O Esporte Clube Santo André está lá, visível, no Parque Jaçatuba. Não pode esconder-se dos credores. Tanto que, mesmo depois de presentear o Saged com todo o patrimônio esportivo, obtendo em trocas ações que não significam nada em termos gerenciais, segue penalizado no orçamento. Decisões judiciais cujas origens remontam tempos em que administrava o Ramalhão, principalmente no campo trabalhista, assombram a direção do Esporte Clube Santo André e afetam diretamente recursos amealhados do quadro associativo do parque poliesportivo.


Quem garante que não sobrarão passivos semelhantes num futuro não muito distante? Até porque, todos os contratos com jogadores e membros de comissão técnica estão vinculados ao Esporte Clube Santo André, oficialmente o representante do Ramalhão nas instâncias esportivas. O Saged é apenas uma intermediária privada sem valor legal algum nas relações esportivas entre o Esporte Clube Santo André, os profissionais que o servem e as instâncias federativas do País.


Apenas em dois momentos de Entrevista Indesejada os dirigentes do Esporte Clube Santo André foram mais incisivos contra a direção do Saged.


A primeira ao refutarem qualquer possibilidade de o Ramalhão mudar de nome, ou seja, de sair dos domínios do Esporte Clube Santo André como marca esportiva. A transferência do Ramalhão para uma nova agremiação, que resultaria de negociações do Saged com investidores privados, está fora de cogitação, afirmam os dirigentes.

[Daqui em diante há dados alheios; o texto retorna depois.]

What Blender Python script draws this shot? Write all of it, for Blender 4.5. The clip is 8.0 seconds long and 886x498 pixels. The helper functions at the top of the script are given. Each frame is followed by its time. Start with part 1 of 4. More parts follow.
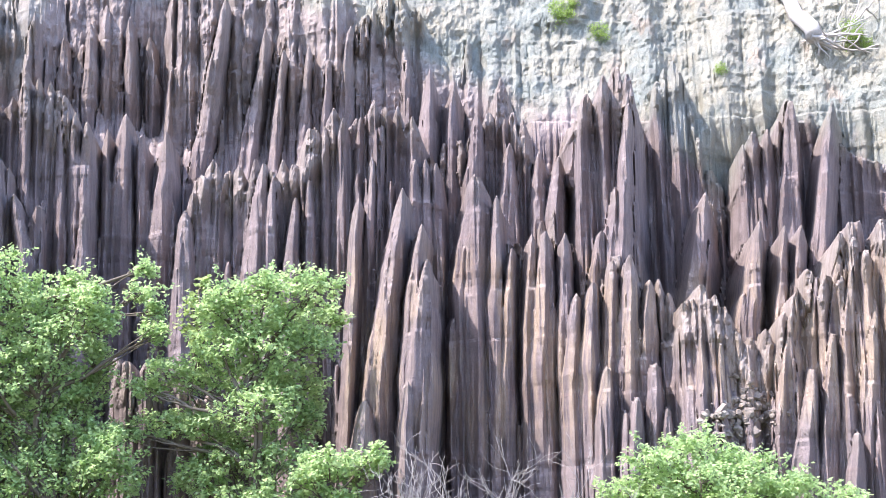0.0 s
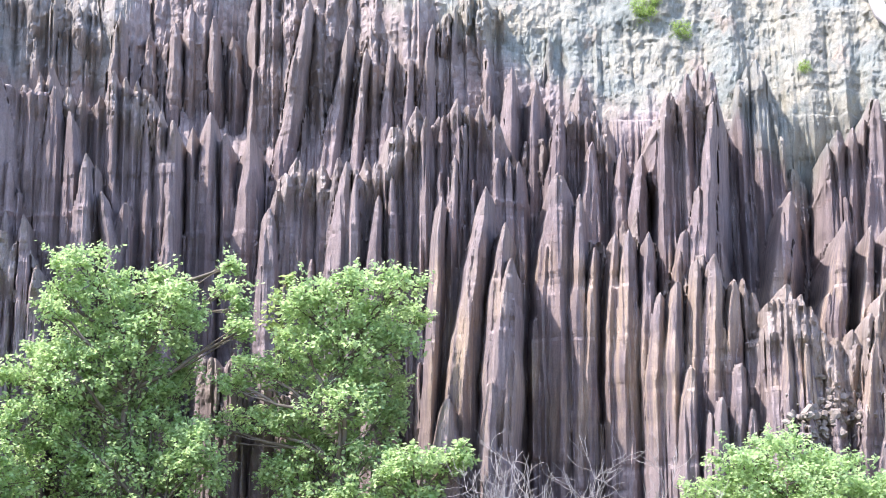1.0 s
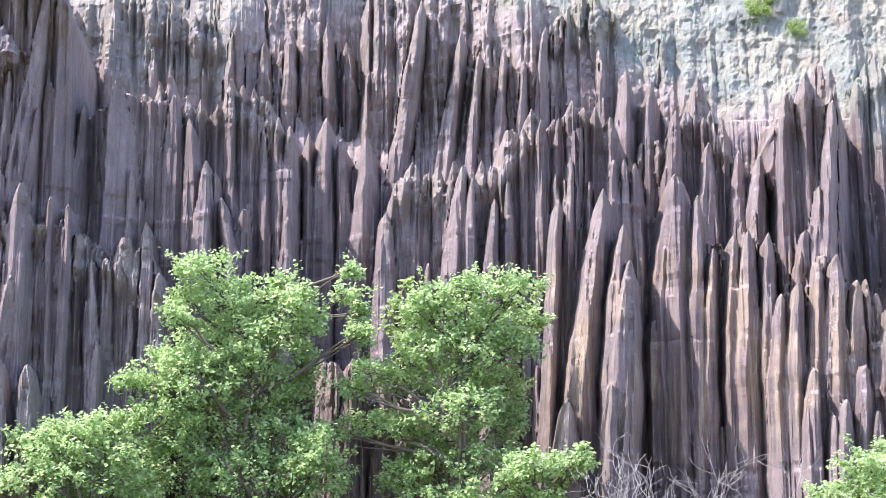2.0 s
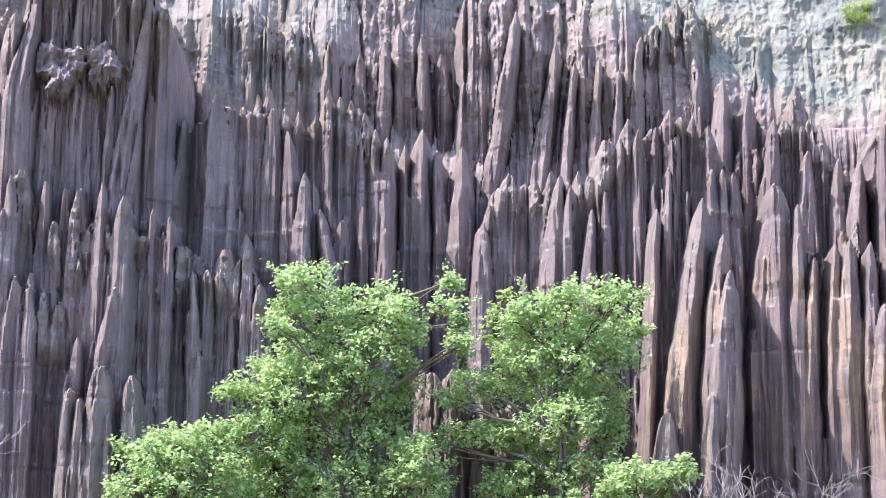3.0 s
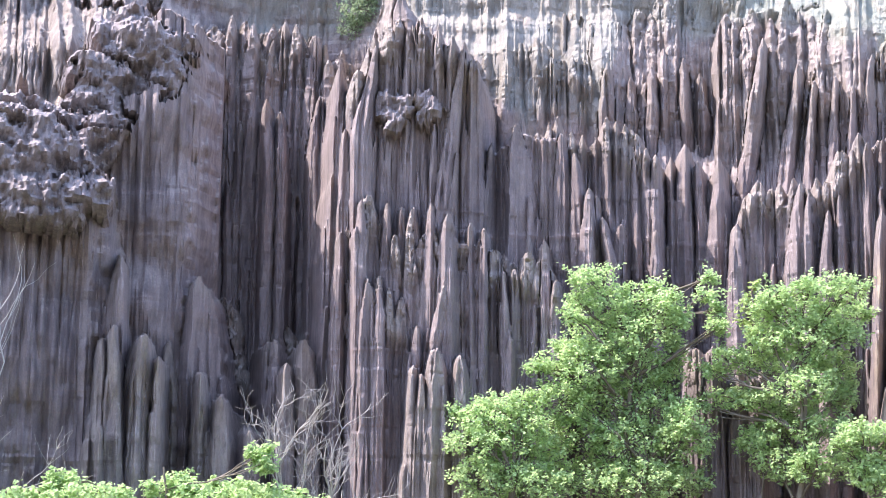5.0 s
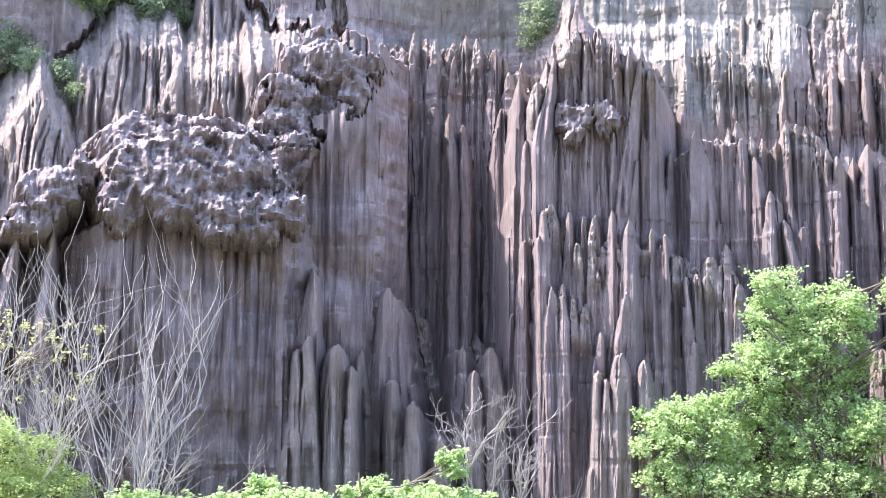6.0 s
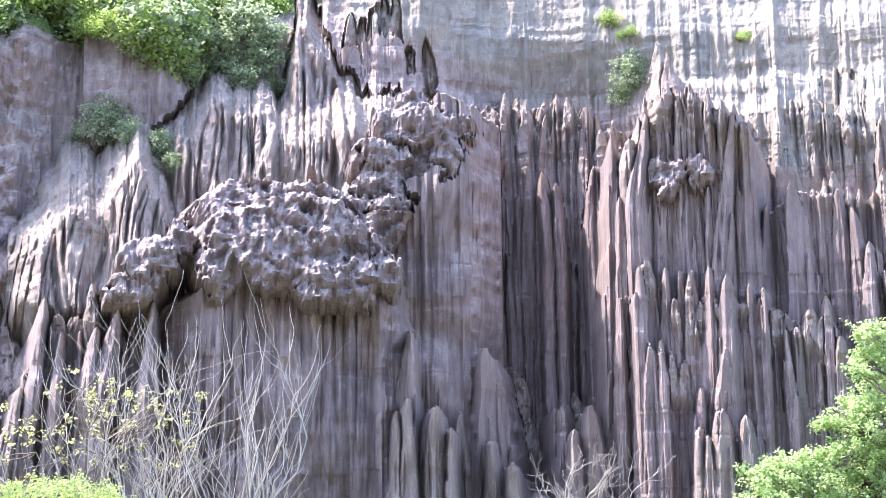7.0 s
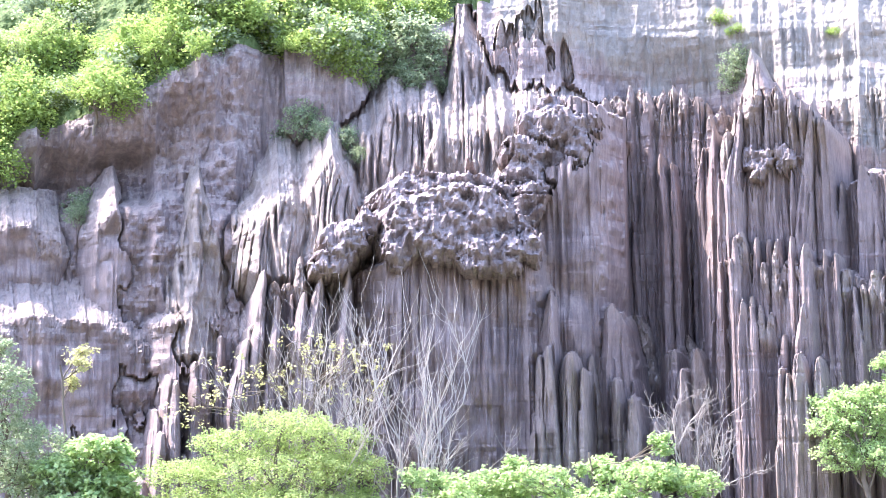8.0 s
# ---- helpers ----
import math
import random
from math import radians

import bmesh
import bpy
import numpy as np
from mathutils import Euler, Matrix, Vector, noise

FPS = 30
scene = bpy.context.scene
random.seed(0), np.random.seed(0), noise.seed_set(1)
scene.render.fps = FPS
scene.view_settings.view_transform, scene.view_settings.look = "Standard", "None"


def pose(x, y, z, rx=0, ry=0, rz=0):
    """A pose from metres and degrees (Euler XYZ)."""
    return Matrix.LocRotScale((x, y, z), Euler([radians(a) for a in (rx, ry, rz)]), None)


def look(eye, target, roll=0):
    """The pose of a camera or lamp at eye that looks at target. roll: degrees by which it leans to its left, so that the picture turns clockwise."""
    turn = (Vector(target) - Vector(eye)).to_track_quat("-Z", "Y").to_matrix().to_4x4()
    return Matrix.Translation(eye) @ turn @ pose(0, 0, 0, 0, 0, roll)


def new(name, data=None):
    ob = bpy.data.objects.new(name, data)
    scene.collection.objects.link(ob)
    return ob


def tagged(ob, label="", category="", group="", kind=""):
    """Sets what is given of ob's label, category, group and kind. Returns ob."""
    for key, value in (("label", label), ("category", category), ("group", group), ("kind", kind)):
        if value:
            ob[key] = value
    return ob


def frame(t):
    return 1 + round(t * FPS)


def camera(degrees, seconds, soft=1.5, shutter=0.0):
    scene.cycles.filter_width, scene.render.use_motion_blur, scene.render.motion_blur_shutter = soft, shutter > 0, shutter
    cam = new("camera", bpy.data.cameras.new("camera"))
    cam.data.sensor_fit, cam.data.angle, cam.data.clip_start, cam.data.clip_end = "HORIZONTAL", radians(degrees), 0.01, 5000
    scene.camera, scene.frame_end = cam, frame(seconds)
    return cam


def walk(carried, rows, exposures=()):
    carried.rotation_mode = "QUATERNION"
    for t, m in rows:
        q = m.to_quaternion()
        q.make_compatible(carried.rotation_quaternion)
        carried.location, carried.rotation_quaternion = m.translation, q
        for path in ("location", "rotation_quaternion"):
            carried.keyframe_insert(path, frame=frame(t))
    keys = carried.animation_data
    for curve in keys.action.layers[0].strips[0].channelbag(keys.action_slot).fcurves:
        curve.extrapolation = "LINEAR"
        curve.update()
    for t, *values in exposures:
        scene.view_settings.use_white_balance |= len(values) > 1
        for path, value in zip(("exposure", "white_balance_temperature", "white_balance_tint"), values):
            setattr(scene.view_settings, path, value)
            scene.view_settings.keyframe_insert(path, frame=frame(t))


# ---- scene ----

A explicação é simples: apesar de não mandar absolutamente nada no Saged, porque quem manda de fato é Ronan Maria Pinto, o Ramalhão não poderia ganhar nova nomenclatura oficial, como Grêmio Santo André. Tudo teria de passar pelo crivo da associação que o originou, conforme define um contrato a que poucos tiveram acesso até agora. Ou seja: o Saged manda e desmanda no Ramalhão, mas os limites do controle absolutista se restringem à identidade esportiva de Esporte Clube Santo André. Quem disser que essa condicionante é favorável ao Esporte Clube Santo André, evitando-se o extremo do mercantilismo, também deverá concordar com a contraface de que a medida eleva o peso de responsabilidade por desarranjos do Saged.


Para virar Grêmio Santo André, o Ramalhão teria de ter aprovação do Esporte Clube Santo André. Uma possibilidade viável apenas se Ronan Maria Pinto assumir, diretamente ou através de terceiros, a direção do clube poliesportivo. Ou se manietar a atual direção do Esporte Clube Santo André.

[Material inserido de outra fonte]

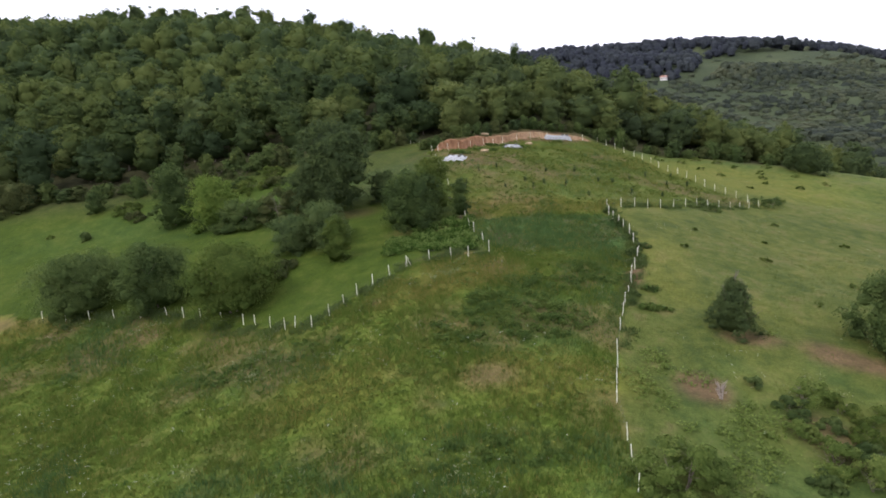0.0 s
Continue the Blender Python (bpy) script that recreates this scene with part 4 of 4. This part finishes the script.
def joined_wood(name, label, spots, material, per, leaf, lobes, seed, core=0.85, sunk=0.0, buried=0.0):
    """Many crowns in one mesh; spots: x, y, width, height."""
    rng = np.random.RandomState(seed)
    kinds = []
    for k in range(6):
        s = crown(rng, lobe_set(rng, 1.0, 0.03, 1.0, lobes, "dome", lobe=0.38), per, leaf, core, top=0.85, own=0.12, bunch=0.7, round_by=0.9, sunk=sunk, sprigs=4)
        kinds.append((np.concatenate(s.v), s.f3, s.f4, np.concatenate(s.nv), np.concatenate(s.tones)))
    out = Shape()
    xs, ys = np.array([p[0] for p in spots]), np.array([p[1] for p in spots])
    zs = land(xs, ys)
    for (x, y, w, h), z in zip(spots, zs):
        v, f3, f4, nv, mottled = kinds[rng.randint(6)]
        a = rng.uniform(0, 6.28)
        c, q = math.cos(a), math.sin(a)
        turned = np.stack([(v[:, 0] * c - v[:, 1] * q) * w + x, (v[:, 0] * q + v[:, 1] * c) * w + y, (v[:, 2] - buried) * h + z - 0.3], 1)
        facing = np.stack([nv[:, 0] * c - nv[:, 1] * q, nv[:, 0] * q + nv[:, 1] * c, nv[:, 2]], 1)
        out.add(turned, np.concatenate(f3), np.concatenate(f4), facing, mottled + rng.uniform(-0.2, 0.2))
    return tagged(new(name, out.mesh(name, material)), label, "woodland", kind="stuff")


behind = []
for x, y, r in places[230:]:
    crest = float(np.interp(x, RIDGE_X, RIDGE_Y))
    if y > crest + 24 and x < 35:
        continue
    tall = rng_wood.choice([7.0, 8.0, 9.0, 10.0, 11.0, 12.5]) if y < crest - 55 or x > 33 else rng_wood.uniform(8.0, 12.5)
    behind.append((x, y, rng_wood.uniform(8.5, 13.5), tall))
old = [p for p in behind if p[0] + 0.02 * p[3] <= 4]
joined_wood("woodland", "dense deciduous wood covering the hillside behind the field", [p for p in old if p[1] < wood_edge(p[0]) + 70], FOREST_LEAF, 480, 0.052, 10, 440, 0.64)
joined_wood("upper_woodland", "dense deciduous wood along the top of the hill", [p for p in old if p[1] >= wood_edge(p[0]) + 70], FOREST_LEAF, 280, 0.062, 8, 441, 0.66)
# right-hand wood, its brighter light put into the leaf colour
joined_wood("young_woodland", "deciduous wood on the hill's shoulder, leaf colour lightened for veiling light", [p for p in behind if p[0] + 0.02 * p[3] > 4], VEILED_LEAF, 440, 0.054, 10, 442, 0.64)


def far_spots():
    rng = np.random.RandomState(450)
    slope, cap = [], []
    for k in range(6000):
        y = rng.uniform(300, 1010)
        x = (y - 25) * rng.uniform(0.08, 0.84)
        if abs(x - 0.32 * y) < 6 and 672 < y < 700:
            continue
        foot = 800 + 14 * math.sin(x * 0.02) + 10 * math.sin(x * 0.047) - 95 * float(smooth(np.array([0.40 * y - x + 40 * math.sin(y * 0.02)]), 0, 90)[0])
        stand = float(patchy(np.array([x]), np.array([y]), 110, 31)[0])
        if y > foot:
            if k % 5 != 4:
                cap.append((x, y, rng.uniform(11, 17), rng.uniform(8, 13)))
        elif foot - 50 < y and x > 0.36 * y and rng.uniform() < 0.93:
            continue
        elif stand > rng.uniform(-0.6, 0.1) or y < 600:
            slope.append((x, y, rng.uniform(10, 17), rng.uniform(4.5, 7.0) + 2.5 * max(0, stand)))
    for k in range(520):
        x = rng.uniform(60, 860)
        cap.append((x, rng.uniform(970, 1060), rng.uniform(12, 19), rng.uniform(9, 16)))
    return slope, cap


slope_spots, cap_spots = far_spots()
joined_wood("far_woods", "scrubby woods and hedges on the far valley slope", slope_spots, HAZED_FAR_LEAF, 18, 0.14, 1, 451, 0.9, 3.0, 0.45)
joined_wood("hilltop_woods", "dark wood capping the distant hilltop", cap_spots, HAZED_CAP_LEAF, 18, 0.17, 1, 452, 0.85, 0.8)


def farmhouse():
    x, y = 221.0, 690.0
    base = new("farmhouse")
    base.location = (x, y, land1(x, y))
    base.rotation_euler, base.scale = (0, 0, radians(-18)), (0.6, 0.6, 0.6)
    tagged(base, "small white farmhouse with red tiled roof among far trees", "house")
    s = Shape()
    box(s, (0, 0, 2.6), (11, 8, 6.2))
    wall = part("wall", s.mesh("wall", PLASTER), base)
    s = Shape()
    s.add([(-6, -4.6, 5.6), (6, -4.6, 5.6), (6, 4.6, 5.6), (-6, 4.6, 5.6), (-6, 0, 8.6), (6, 0, 8.6)], [[0, 4, 3], [1, 2, 5]], [[0, 1, 5, 4], [2, 3, 4, 5], [0, 3, 2, 1]])
    roof = part("roof", s.mesh("roof", ROOF_TILE), base)
    for wx in (-3.4, 0.0, 3.4):
        s = Shape()
        box(s, (wx, -4.02, 3.4), (1.2, 0.12, 1.5))
        part("window", s.mesh("window", DARK_GLASS), wall, "dark window pane")
    s = Shape()
    box(s, (2.6, -0.6, 8.6), (0.8, 0.8, 1.8))
    part("chimney", s.mesh("chimney", PLASTER), roof, "pale plastered chimney")


farmhouse()


# ---------------------------------------------------------------- grass and flowers
def tufts(name, label, x, y, blades, height, width, material, seed, lean=0.35):
    rng = np.random.RandomState(seed)
    n = len(x)
    z = land(x, y)
    cx = np.repeat(x, blades) + rng.normal(size=n * blades) * 0.16
    cy = np.repeat(y, blades) + rng.normal(size=n * blades) * 0.16
    cz = np.repeat(z, blades) - 0.03
    h = height * np.repeat(rng.uniform(0.5, 1.35, n) * np.clip(1 + 0.6 * patchy(x, y, 3.4, 6), 0.4, 1.7), blades) * rng.uniform(0.6, 1.15, n * blades)
    a = rng.uniform(-1.3, 1.3, n * blades)
    w = width * rng.uniform(0.6, 1.3, n * blades)
    b = rng.uniform(0, 6.28, n * blades)
    k = lean * h * rng.uniform(0.2, 1.2, n * blades)
    base = np.stack([cx, cy, cz], 1)
    side = np.stack([np.cos(a) * w / 2, np.sin(a) * w / 2, a * 0], 1)
    tip = base + np.stack([np.cos(b) * k, np.sin(b) * k, h], 1)
    verts = np.stack([base - side, base + side, tip], 1).reshape(-1, 3)
    i = np.arange(n * blades)[:, None] * 3
    up = np.repeat(unit(np.stack([rng.normal(size=n * blades) * 0.3, rng.normal(size=n * blades) * 0.3 - 0.25, np.ones(n * blades)], 1)), 3, 0)
    ob = new(name, build_mesh(name, verts, [i + [0, 1, 2]], material, True, up))
    return tagged(ob, label, "grass", kind="stuff")


def scatter(seed, count, x0, x1, y0, y1):
    rng = np.random.RandomState(seed)
    return rng.uniform(x0, x1, count), rng.uniform(y0, y1, count), rng.uniform(0, 1, count)


gx, gy, gr = scatter(501, 385000, -62, 58, 41, 168)
keep = inside(gx, gy, FIELD) & (gr < np.where(gy < 86, 1.0, np.where(gy < 106, 0.7, 0.38)))
gx, gy, gr = gx[keep], gy[keep], gr[keep]
lush, dry, bare = covers(gx, gy)[:3]
pick = np.random.RandomState(502).uniform(0, 1, len(gx))
keep = pick > bare * 0.95
gx, gy, lush, dry, pick = gx[keep], gy[keep], lush[keep], dry[keep], np.random.RandomState(503).uniform(0, 1, keep.sum())
is_lush = pick < lush * 0.9
is_dry = ~is_lush & (pick > 1 - (0.12 + 0.6 * dry))
rest = ~is_lush & ~is_dry
rough = rest & (gy > 108)
rest = rest & ~rough
tufts("field_grass", "tall uneven weedy grass in the fenced field", gx[rest], gy[rest], 4, 0.36, 0.08, GRASS_BLADE, 511)
tufts("rough_grass", "rough grey-green grass of the upper field", gx[rough], gy[rough], 4, 0.30, 0.08, ROUGH_BLADE, 514)
gx2, gy2, gr2 = scatter(505, 26000, -75, 24, -40, 41)
keep2 = inside(gx2, gy2, FIELD)
tufts("lower_field_grass", "tall uneven weedy grass on the lower field", gx2[keep2], gy2[keep2], 3, 0.36, 0.22, GRASS_BLADE, 515)
tufts("lush_grass", "dense dark lush grass in the fenced field", gx[is_lush], gy[is_lush], 5, 0.46, 0.08, LUSH_BLADE, 512)
tufts("dry_grass", "yellowed dry grass stalks in the fenced field", gx[is_dry], gy[is_dry], 4, 0.42, 0.06, DRY_BLADE, 513, 0.25)
gx, gy, gr = scatter(521, 80000, -90, 95, 41, 168)
keep = ~inside(gx, gy, FIELD) & (gy < wood_edge(gx)) & (gr < np.where(gy < 100, 1, 0.5))
east = keep & (gx > 4)
west = keep & ~east
tufts("pasture_grass", "short green pasture grass with coarser tufts", gx[east], gy[east], 3, 0.16, 0.07, PASTURE_BLADE, 522)
tufts("meadow_grass", "short fresh green meadow grass", gx[west], gy[west], 3, 0.14, 0.07, MEADOW_BLADE, 523)


def fence_weeds():
    """Rank weeds left uncut along both sides of the fences."""
    rng = np.random.RandomState(525)
    lines = [[(-18.8, 72.7), (-15.5, 71.4), (-12.3, 74.6), (-7.4, 80.3), (-2.5, 82.5), (5.05, 83.8)], [(16.0, 62.0), (20.9, 76.0), (24.7, 86.3), (25.2, 95.6), (25.1, 105.2)], [(27.6, 106.5), (43.8, 117.9), (58.0, 125.1)], [(-57.9, 91.9), (-36.7, 83.8), (-18.8, 72.7)]]
    xs, ys = [], []
    for line, dense in zip(lines, (70, 80, 45, 60)):
        for (x0, y0), (x1, y1) in zip(line, line[1:]):
            n = int(math.hypot(x1 - x0, y1 - y0) * dense)
            t = rng.uniform(0, 1, n)
            xs.append(x0 + (x1 - x0) * t + rng.normal(size=n) * 0.55)
            ys.append(y0 + (y1 - y0) * t + rng.normal(size=n) * 0.75 + 0.3)
    x, y = np.concatenate(xs), np.concatenate(ys)
    ok = ripple(x, y, 3.6, 2) > rng.uniform(-0.5, 0.9, len(x))
    tufts("fence_weeds", "rank dark uncut weeds growing along the fences", x[ok], y[ok], 6, 0.5, 0.11, SHRUB_LEAF, 526, 0.4)


fence_weeds()


def weeds():
    """Broad-leaved weeds in loose patches through the field."""
    rng = np.random.RandomState(530)
    x, y, r = scatter(531, 17600, -55, 55, 41, 163)
    ok = inside(x, y, FIELD) & (patchy(x, y, 7, 3) > np.where(y > 112, -0.1, 0.15)) & (r < 0.75)
    x, y = x[ok], y[ok]
    n = 7
    c = np.stack([x, y, land(x, y) + 0.18], 1)
    c = np.repeat(c, n, 0) + rng.normal(size=(len(c) * n, 3)) * (0.24, 0.24, 0.10)
    s = Shape()
    leaves(s, rng, c, np.tile((0, 0, 1.0), (len(c), 1)), 0.2, 0.45)
    tagged(new("weeds", s.mesh("weeds", WEED_LEAF)), "broad-leaved green weeds growing through the field", "weeds", kind="stuff")


weeds()


def pale_weeds():
    """Clumps of pale seed heads and light leaves through field and pasture."""
    rng = np.random.RandomState(535)
    x, y, r = scatter(536, 9000, -55, 60, 41, 128)
    inner = inside(x, y, FIELD)
    ok = (patchy(x, y, 5.0, 9) > np.where(inner, 0.55, 0.85)) & (inner | (x > 20)) & (r < np.where(y < 100, 0.9, 0.5))
    x, y = x[ok], y[ok]
    n = 9
    c = np.repeat(np.stack([x, y, land(x, y) + np.where(inner[ok], 0.42, 0.15)], 1), n, 0) + rng.normal(size=(len(x) * n, 3)) * (0.28, 0.28, 0.10)
    s = Shape()
    leaves(s, rng, c, np.tile((0, -0.3, 1.0), (len(c), 1)), 0.12, 0.5, 1.3)
    tagged(new("pale_weeds", s.mesh("pale_weeds", PALE_WEED)), "clumps of pale seeding weeds in field and pasture", "weeds", kind="stuff")


pale_weeds()


def pasture_weeds():
    rng = np.random.RandomState(537)
    x, y, r = scatter(538, 5200, 15, 46, 41, 70)
    ok = ~inside(x, y, FIELD) & (patchy(x, y, 8, 4) + 0.9 * blob(x, y, 31, 50, 14, 9) > 0.55) & (r < 0.6)
    x, y = x[ok], y[ok]
    n = 8
    c = np.repeat(np.stack([x, y, land(x, y) + 0.2], 1), n, 0) + rng.normal(size=(len(x) * n, 3)) * (0.3, 0.3, 0.12)
    s = Shape()
    leaves(s, rng, c, np.tile((0, 0, 1.0), (len(c), 1)), 0.2, 0.45)
    tagged(new("pasture_weeds", s.mesh("pasture_weeds", BUSH_LEAF)), "coarse green weeds spreading over the lower pasture", "weeds", kind="stuff")


pasture_weeds()


def flowers(name, label, material, seed, count, region, size, height):
    rng = np.random.RandomState(seed)
    x, y, r = scatter(seed + 1, count, *region)
    ok = (patchy(x, y, 7, 5) > 0.35) & (inside(x, y, FIELD) | (x > 22))
    x, y = x[ok], y[ok]
    c = np.stack([x, y, land(x, y) + height], 1)
    c = np.repeat(c, 4, 0) + rng.normal(size=(len(c) * 4, 3)) * (0.09, 0.09, 0.03)
    s = Shape()
    leaves(s, rng, c, np.tile((0, 0, 1.0), (len(c), 1)), size, 0.4, 1.1)
    tagged(new(name, s.mesh(name, material)), label, "flowers", kind="stuff")


flowers("white_flowers", "scattered white flower heads in the weedy field", PETAL_WHITE, 541, 2600, (-60, 26, 41, 110), 0.075, 0.4)
flowers("yellow_flowers", "scattered yellow flower heads in the weedy field", PETAL_YELLOW, 545, 900, (-60, 22, 41, 100), 0.07, 0.4)
flowers("meadow_flowers", "small pale flower heads in the pasture", PETAL_WHITE, 549, 700, (26, 80, 50, 150), 0.07, 0.16)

O segundo gesto de insatisfação acentuada da direção do Esporte Clube Santo André com o Saged está na resposta à última indagação de Entrevista Indesejada, que trata da possibilidade de reavaliar os resultados da transferência do Ramalhão para a empresa dirigida por Ronan Maria Pinto: “O objetivo era dar ao futebol solidez de qualidade idêntica à do Poliesportivo. Concordamos que os resultados não estão acontecendo como imaginávamos e gostaríamos” — afirma o texto assinado por Celso Luiz de Almeida, Jairo Livolis e Duílio Pisaneschi. Tradução para os menos iniciados em idiossincrasias: o Poliesportivo do Esporte Clube Santo André, construído na gestão de Jairo Livolis e aperfeiçoado com Celso Luiz de Almeida, é um empreendimento de Primeira Divisão. Bem diferente do Saged, que flerta com a Terceira Divisão.